The image above is a screen capture from Adobe Audition of one track of a French EMI set released in 2003. The source was monaural from 1958 and the result is a travesty of professional transfer. I note that there were nearly 100 monaural tracks on this ten-CD set. Some were better, some worse, but none was free of the sorts of problems illustrated here.

Listening to this track, I was disturbed. There was audible distortion, unbalance between channels and a moving image. I pulled the LP from my library and, sure enough, it was undistorted, balanced and had a stable image. To try to determine what was wrong, I extracted the track into Adobe Audition and my fears were confirmed. In fact, I can see in my mind's eye what the engineer did.

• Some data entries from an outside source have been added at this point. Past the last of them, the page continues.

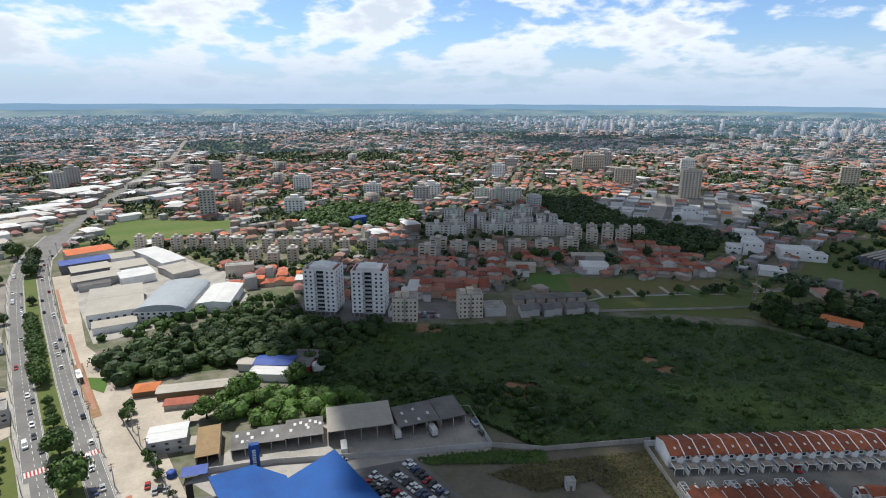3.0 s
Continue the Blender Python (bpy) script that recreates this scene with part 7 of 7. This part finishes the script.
    def far_trees(t, air, k):
        g = t[:, 2]
        centres = np.array([(x, y, far_rise(x, y) + 2.6 * gg) for x, y, gg in t])
        r = 3.4 * g * dice.uniform(0.7, 1.3, len(t))
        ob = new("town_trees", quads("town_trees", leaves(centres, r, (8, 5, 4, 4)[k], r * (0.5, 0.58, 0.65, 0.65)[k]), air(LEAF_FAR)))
        tagged(ob, "green trees between the roofs of the town", "vegetation", "", "stuff")

    belts(tiled, tiled_houses)
    belts(plain, plain_houses)
    belts(blocks, mid_rises)
    belts(sheds, far_sheds)
    belts(lawns, far_lawns)
    # towers of the centre
    towers = []
    for turn0, turn1, r0, r1, count in ((40, 62, 2100, 3300, 80), (62, 76, 2000, 3000, 30), (86, 104, 2000, 3000, 62), (104, 116, 1600, 2400, 14), (22, 42, 2000, 3300, 14), (120, 150, 1700, 2700, 16), (-10, 22, 2000, 3300, 6)):
        for k in range(count):
            r, b = dice.uniform(r0, r1), radians((turn0 + turn1) / 2 + (turn1 - turn0) * 0.5 * np.clip(dice.normal(0, 0.5), -1, 1))
            x, y = r * math.sin(b), r * math.cos(b)
            towers.append((x, y, far_rise(x, y), dice.uniform(11, 20), dice.uniform(11, 20), dice.uniform(14, 40), dice.uniform(0, 1.5)))
    belts(towers, high_rises)
    # trees between the roofs
    belts([(x + dice.uniform(-8, 8) * g, y + dice.uniform(-8, 8) * g, g) for x, y, g in trees_ + small], far_trees)


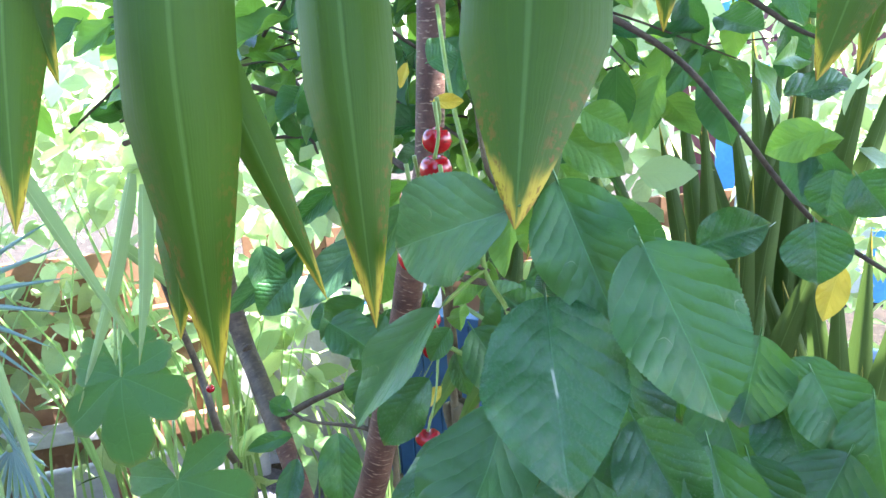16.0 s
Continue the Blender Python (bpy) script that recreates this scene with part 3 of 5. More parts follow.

Not visible in this view, there is also evidence that the two channels are slightly out of phase, making it likely that a phono cartridge was misaligned or a stereo play head with incorrect azimuth was used on the master tape. In either case, there would be a penalty to pay in high-frequency response; I had no way to assess that and no good way to correct for it.

Let's go to a speculative sequence of events. Seeing that first peak, the engineer was afraid that he'd get saturation, so he threw in a limiter on the left (upper) channel. Hey, who'd notice? Sure enough, the limiter was needed - those right-channel peaks would definitely have driven the left channel into saturation and hard clipping. Of course, he could have balanced channels at lower gain and remade the track, but that would have taken an extra minute or two. Regardless, he left the setup unchanged for the next track as well.

The stereo tracks also had unbalance and clipping, but nothing as clear as on the monaural ones - and nothing as readily corrected. I did take the effort to make what repairs were possible. For each monaural track, I selected the channel that was less bad, altered level as needed and reduced clipping. Of course, it would have been a lot easier to work with undistorted input - the original signal source of tape or LP - and that would give far better results. But that was the engineer's job; the best I could do was reduce his damage and produce something that doesn't sound much worse than the LP.